When one rewrites the partition function of a grand-canonical ensemble (quantum version) as functional field integral

$$Z = \operatorname{Tr}_{ \mathscr{F}} \mathrm{e}^{ - \beta \left( H - \mu N \right) } = \ldots = \int \mathscr{D}( \overline{\psi} , \psi) \, \mathrm{e}^{ - S[ \overline{\psi} , \psi]}$$

with action

$$S[ \overline{\psi} , \psi] = \int_{0}^{ \beta } \mathrm{d} \tau \Big[ \overline{\psi} \cdot \partial_{ \tau } \psi + H( \overline{\psi} , \psi) - \mu N (\overline{\psi} , \psi) \Big]$$

then the action can be brought into a very nice form by using the Matsubara-technique: One writes e.g.
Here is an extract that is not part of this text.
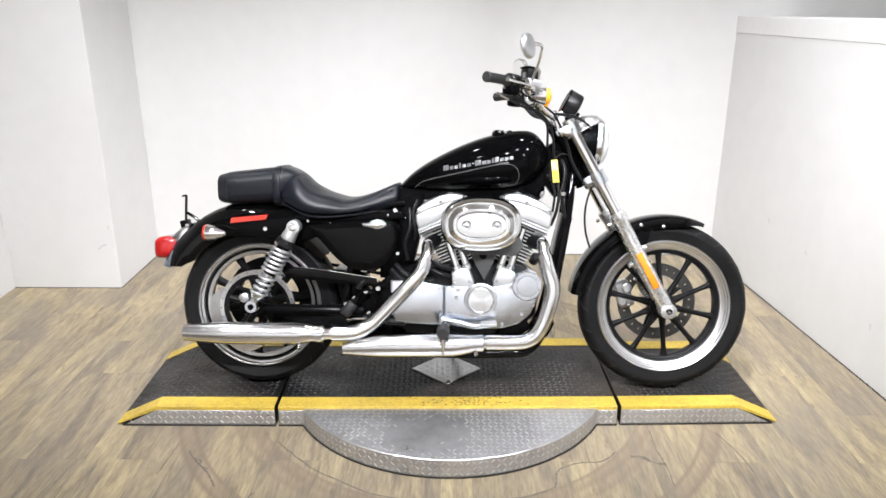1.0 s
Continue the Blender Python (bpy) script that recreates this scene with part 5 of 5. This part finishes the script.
# air cleaner
AX, AZ = 0.072, 0.612
ac_ = part("air_cleaner", oval_stack([(-0.110, 0.110, 0.075), (-0.135, 0.136, 0.094), (-0.160, 0.138, 0.096)], AX, AZ - 0.006), M_PLASTIC, bike, "oval chrome air cleaner")
part("cleaner_cover", oval_stack([(-0.155, 0.137, 0.094), (-0.163, 0.140, 0.096), (-0.196, 0.139, 0.095), (-0.208, 0.134, 0.091), (-0.213, 0.127, 0.084), (-0.211, 0.121, 0.078), (-0.206, 0.118, 0.075),
                                  (-0.212, 0.106, 0.064), (-0.217, 0.098, 0.056), (-0.217, 0.096, 0.054), (-0.213, 0.093, 0.051), (-0.213, 0.090, 0.048), (-0.226, 0.088, 0.046), (-0.230, 0.084, 0.042), (-0.231, 0.060, 0.028), (-0.231, 0.02, 0.01)], AX, AZ, 2.45, 72), M_CHROME, ac_, "polished chrome cover", angle=28)
for sx in (-0.052, 0.052):
    part("cover_recess", lathe([(0.017, 0.0), (0.016, 0.0015), (0.012, 0.0005), (0.010, -0.002), (0.004, -0.002)], (AX + sx, -0.231, AZ), (0, -1, 0), 26), M_ALU, ac_)
    part("cover_screw", lathe([(0.008, -0.001), (0.0075, 0.003), (0.004, 0.004)], (AX + sx, -0.231, AZ), (0, -1, 0), 16), M_BOLT, ac_)
part("cleaner_band", oval_stack([(-0.137, 0.139, 0.098), (-0.137, 0.143, 0.101), (-0.147, 0.143, 0.101), (-0.147, 0.139, 0.098)], AX, AZ - 0.004, 2.45, 72), M_FRAME, ac_)

# ---- exhaust ----
FRONT_PIPE = [(0.262, -0.070, 0.540), (0.291, -0.120, 0.537), (0.301, -0.145, 0.495), (0.311, -0.157, 0.450), (0.322, -0.163, 0.412), (0.328, -0.166, 0.378), (0.323, -0.168, 0.341), (0.312, -0.169, 0.302), (0.300, -0.170, 0.265), (0.278, -0.172, 0.222), (0.247, -0.175, 0.196), (0.200, -0.180, 0.187), (0.090, -0.190, 0.188), (0.060, -0.197, 0.188)]
REAR_PIPE = [(-0.085, -0.060, 0.548), (-0.117, -0.110, 0.530), (-0.120, -0.135, 0.504), (-0.127, -0.147, 0.476), (-0.137, -0.155, 0.447), (-0.154, -0.160, 0.421), (-0.181, -0.165, 0.392), (-0.245, -0.172, 0.324), (-0.308, -0.181, 0.260), (-0.347, -0.188, 0.233), (-0.393, -0.195, 0.219), (-0.460, -0.200, 0.219), (-0.530, -0.200, 0.218)]
fp = part("front_exhaust_pipe", tube(FRONT_PIPE, 0.0225, 22), M_CHROME, bike, "chrome front exhaust pipe")
rp_ = part("rear_exhaust_pipe", tube(REAR_PIPE, 0.0225, 22), M_CHROME, bike, "chrome rear exhaust pipe")
part("exhaust_port", tube([(0.240, -0.045, 0.552), (0.262, -0.070, 0.540), (0.291, -0.120, 0.537)], [0.029, 0.028, 0.025], 18), M_WRINKLE, fp, "dark exhaust port")
part("exhaust_port", tube([(-0.060, -0.045, 0.562), (-0.085, -0.060, 0.548), (-0.117, -0.110, 0.530)], [0.029, 0.028, 0.025], 18), M_WRINKLE, rp_, "dark exhaust port")


def shield(points, r, name, parent):
    """A heat shield: a half tube over the outer face of a pipe."""
    path = spline(points, 6)
    bm = bmesh.new()
    rings = []
    for i, p in enumerate(path):
        d = (path[min(i + 1, len(path) - 1)] - path[max(i - 1, 0)]).normalized()
        o = Vector((0, -1, 0))
        o = (o - d * o.dot(d)).normalized()
        s = d.cross(o)
        arc = [radians(-95 + 190 * k / 14) for k in range(15)]
        rings.append([p + r * (math.cos(a) * o + math.sin(a) * s) for a in arc] + [p + (r - 0.002) * (math.cos(a) * o + math.sin(a) * s) for a in arc[::-1]])
    skin(bm, rings)
    return part(name, bm, M_SHIELD, parent, "chrome heat shield")


shield(FRONT_PIPE[2:-1], 0.0278, "heat_shield", fp)
shield(REAR_PIPE[3:-1], 0.0278, "heat_shield", rp_)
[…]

$$\psi ( \tau) = \frac{1}{ \sqrt{\beta}} \sum_{ \omega_n } \psi_n \mathrm{e}^{ - \mathrm{i} \omega_n \tau } \qquad (\star)$$

and by referring to a concrete single-particle-basis (and assuming the Hamiltonian to be quadratic in the operators) this leads to

$$S[ \overline{\psi} , \psi] = \sum_{i j n} \overline{\psi}_{ i n } \big[ (- \mathrm{i} \omega_n - \mu ) \delta_{i j} + h_{i j} \big] \psi_{j n}$$

I wanted to use this technique to calculate observables, but I seem to get unphysical results. I think the problem is equation $$(\star)$$, since this leads to an action with a physical dimension (which is mathematically not well defined).
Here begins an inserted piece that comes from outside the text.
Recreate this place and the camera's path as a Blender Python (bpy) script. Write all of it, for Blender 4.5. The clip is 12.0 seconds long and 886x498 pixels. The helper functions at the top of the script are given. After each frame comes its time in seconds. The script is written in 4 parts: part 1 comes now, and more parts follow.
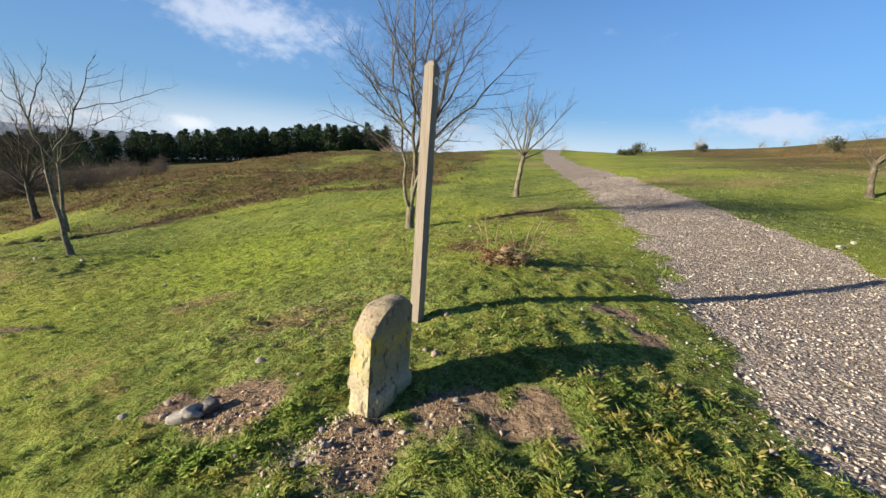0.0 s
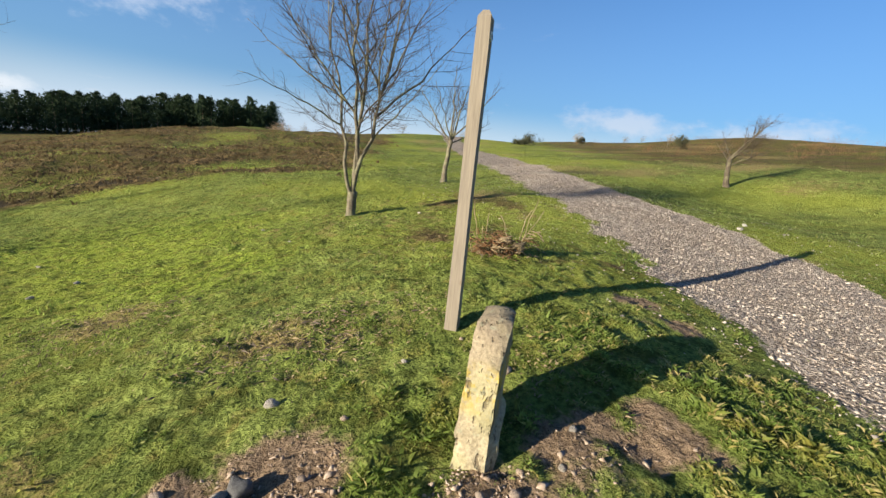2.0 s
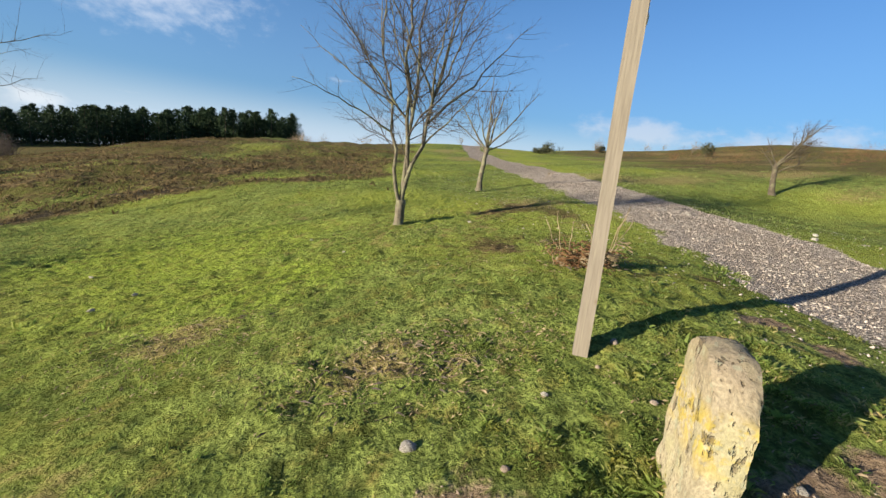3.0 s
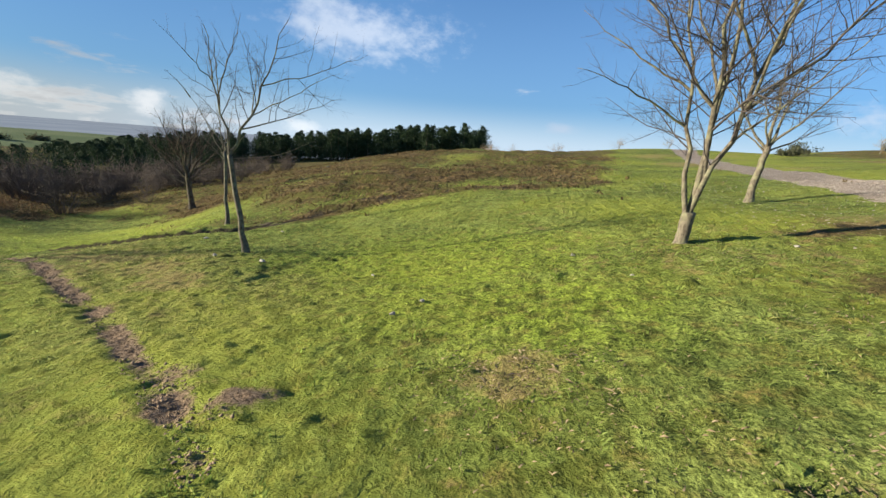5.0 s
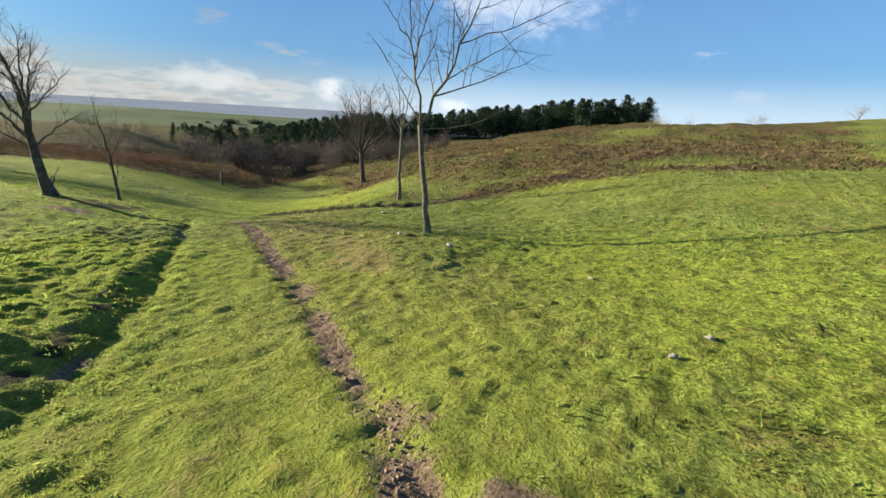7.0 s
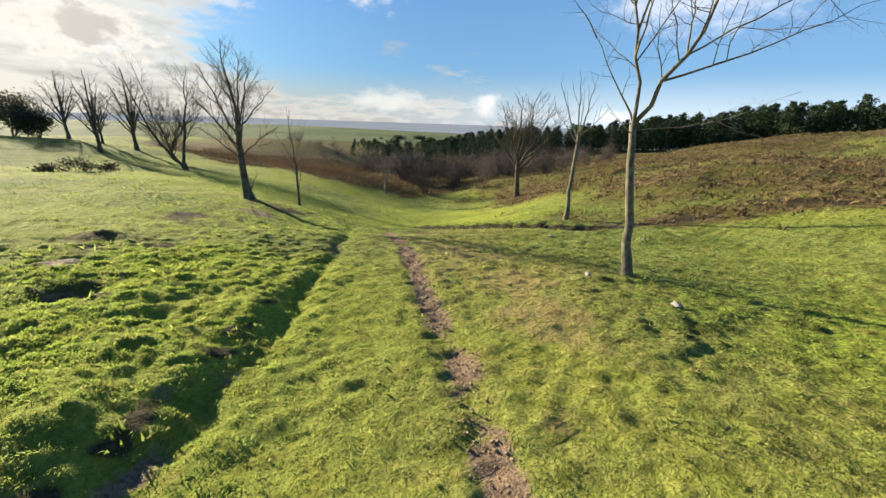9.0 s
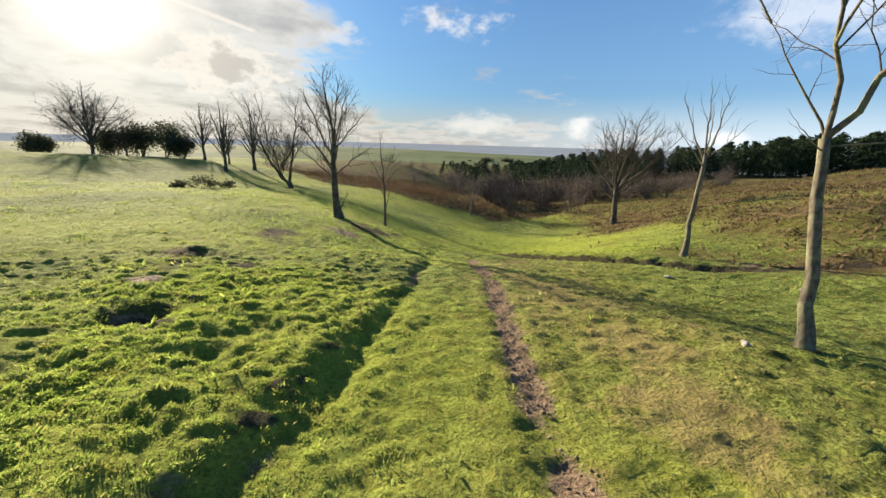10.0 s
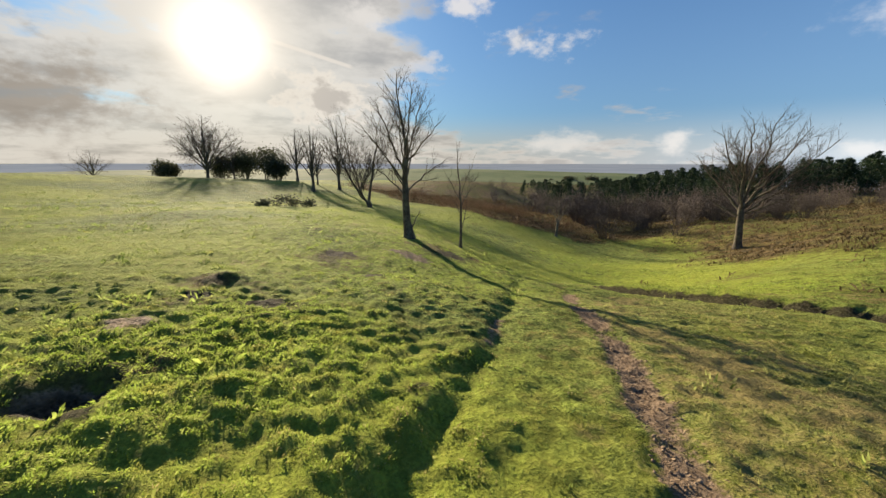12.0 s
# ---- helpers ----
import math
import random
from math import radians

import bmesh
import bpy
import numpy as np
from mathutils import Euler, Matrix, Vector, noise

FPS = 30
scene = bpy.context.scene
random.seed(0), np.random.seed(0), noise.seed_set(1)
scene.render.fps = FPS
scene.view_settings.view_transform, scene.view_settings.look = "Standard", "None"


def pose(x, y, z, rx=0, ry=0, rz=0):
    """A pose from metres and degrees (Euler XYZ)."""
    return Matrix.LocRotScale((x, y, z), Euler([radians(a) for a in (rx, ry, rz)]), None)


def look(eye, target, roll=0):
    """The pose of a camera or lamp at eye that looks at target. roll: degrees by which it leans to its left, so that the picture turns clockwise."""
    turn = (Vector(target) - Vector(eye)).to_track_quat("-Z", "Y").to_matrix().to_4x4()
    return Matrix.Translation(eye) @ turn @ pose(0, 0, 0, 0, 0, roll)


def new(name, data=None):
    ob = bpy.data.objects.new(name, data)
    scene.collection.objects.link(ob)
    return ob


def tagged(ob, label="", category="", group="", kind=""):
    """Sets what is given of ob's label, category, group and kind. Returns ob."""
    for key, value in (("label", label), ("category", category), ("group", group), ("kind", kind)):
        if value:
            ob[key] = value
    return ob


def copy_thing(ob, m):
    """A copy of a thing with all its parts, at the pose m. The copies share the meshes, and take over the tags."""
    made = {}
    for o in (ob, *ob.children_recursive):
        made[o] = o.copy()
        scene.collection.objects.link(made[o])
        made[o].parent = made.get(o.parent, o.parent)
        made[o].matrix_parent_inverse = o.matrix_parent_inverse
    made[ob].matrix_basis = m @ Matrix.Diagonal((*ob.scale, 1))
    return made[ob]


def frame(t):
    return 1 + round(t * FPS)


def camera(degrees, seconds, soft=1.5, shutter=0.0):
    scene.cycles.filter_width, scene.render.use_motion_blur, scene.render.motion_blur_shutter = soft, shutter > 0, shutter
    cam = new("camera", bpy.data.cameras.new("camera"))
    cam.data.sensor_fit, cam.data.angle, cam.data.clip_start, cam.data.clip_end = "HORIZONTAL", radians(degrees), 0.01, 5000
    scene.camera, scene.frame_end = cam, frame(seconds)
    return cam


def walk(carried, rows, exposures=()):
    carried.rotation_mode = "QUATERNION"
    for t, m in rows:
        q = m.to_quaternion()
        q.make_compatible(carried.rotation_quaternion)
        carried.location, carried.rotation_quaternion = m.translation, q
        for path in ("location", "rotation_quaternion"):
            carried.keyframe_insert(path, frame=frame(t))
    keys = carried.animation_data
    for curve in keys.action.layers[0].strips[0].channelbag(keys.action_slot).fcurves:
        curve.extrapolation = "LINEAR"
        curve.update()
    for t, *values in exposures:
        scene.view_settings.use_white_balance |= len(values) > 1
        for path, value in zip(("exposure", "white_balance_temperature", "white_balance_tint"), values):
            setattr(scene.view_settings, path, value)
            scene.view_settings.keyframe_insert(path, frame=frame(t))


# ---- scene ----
cam = camera(97.5, 12.0)
METRES, EYE, TILT, LEAN, TURN = 10.77, 1.6, -1.5, -8.25, 0.0
ROWS = [
    (0.0, 0.0, 0.0, 0.0, -0.86, -12.44, 3.9),
    (0.5, -0.0248, 0.0135, 0.0042, -4.66, -13.27, 3.71),
    (1.0, -0.0479, 0.0269, 0.0037, -8.84, -14.2, 3.05),
    (1.5, -0.0719, 0.0475, -0.0003, -12.87, -14.97, 2.35),
    (2.0, -0.0984, 0.0683, -0.0008, -15.8, -15.33, 1.69),
    (2.5, -0.1284, 0.0897, -0.0031, -16.42, -15.11, 1.44),
    (3.0, -0.1584, 0.1169, -0.0043, -13.73, -13.9, 2.07),
    (3.5, -0.1977, 0.1407, -0.0032, -8.05, -12.47, 2.77),
    (5.5, -0.3335, 0.2348, -0.0079, 17.69, -11.83, 2.96),
    (6.0, -0.3704, 0.2553, -0.0086, 22.78, -12.62, 2.78),
    (6.5, -0.4085, 0.2757, -0.0093, 27.67, -13.17, 2.78),
    (8.5, -0.5605, 0.371, -0.0119, 47.26, -11.95, 2.41),
    (9.0, -0.602, 0.3961, -0.0102, 53.57, -10.65, 1.83),
    (9.5, -0.6412, 0.4177, -0.007, 60.15, -8.88, 1.07),
    (10.0, -0.6824, 0.4351, -0.0057, 65.99, -7.27, 0.4),
    (10.5, -0.7214, 0.4559, -0.0056, 70.57, -6.18, -0.11),
    (11.0, -0.7643, 0.468, -0.0071, 73.64, -5.56, -0.27),
    (11.5, -0.8103, 0.4851, -0.0089, 75.7, -5.02, -0.09),
    (12.0, -0.858, 0.4943, -0.0083, 77.52, -4.35, 0.21),
]
walk(cam, [(t, pose(0, 0, EYE, TILT, LEAN, TURN) @ pose(METRES * x, METRES * y, METRES * z, 90 + pitch, roll, yaw)) for t, x, y, z, yaw, pitch, roll in ROWS],
     [(0.0, 1.2, 6600, 11), (3.5, 1.05, 6500, 8), (5.5, 1.23, 6500, 8), (6.5, 1.25, 6500, 8), (9.5, 1.46, 7000, 9), (10.5, 1.24, 7100, 10), (12.0, 1.11, 7200, 11)])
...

My idea of solving / circumventing this problem is to change the normalization in the Fourier-transformation to

$$\psi ( \tau) = \frac{1}{ \sqrt{M}} \sum_{ \omega_n } \psi_n \mathrm{e}^{ - \mathrm{i} \omega_n \tau }$$

(giving a unitary transformation again with trivial functional determinant).

Question: Is this the only way of solving / approaching this problem? It confuses me that it leads to such "ugly" equations which I have not seen in textbooks so far. (And one has to keep track of the factor $$M$$ which corresponds to the number of slices in the discretization in the construction of the field-integral etc... This seems a little complicated?)

## 1 Answer

The thing that was bothering me was the dimension of the action. But agreeing that the fields carry a dimension makes the action dimensionless. My suggested normalization for the Fourier-transformation is possible, but not reasonable. In standard-notation (cf. e.g. Mahan-book) one has to use the convention in $$(\star)$$ to acquire the Fourier-coefficient for the imaginary-time-Green-function.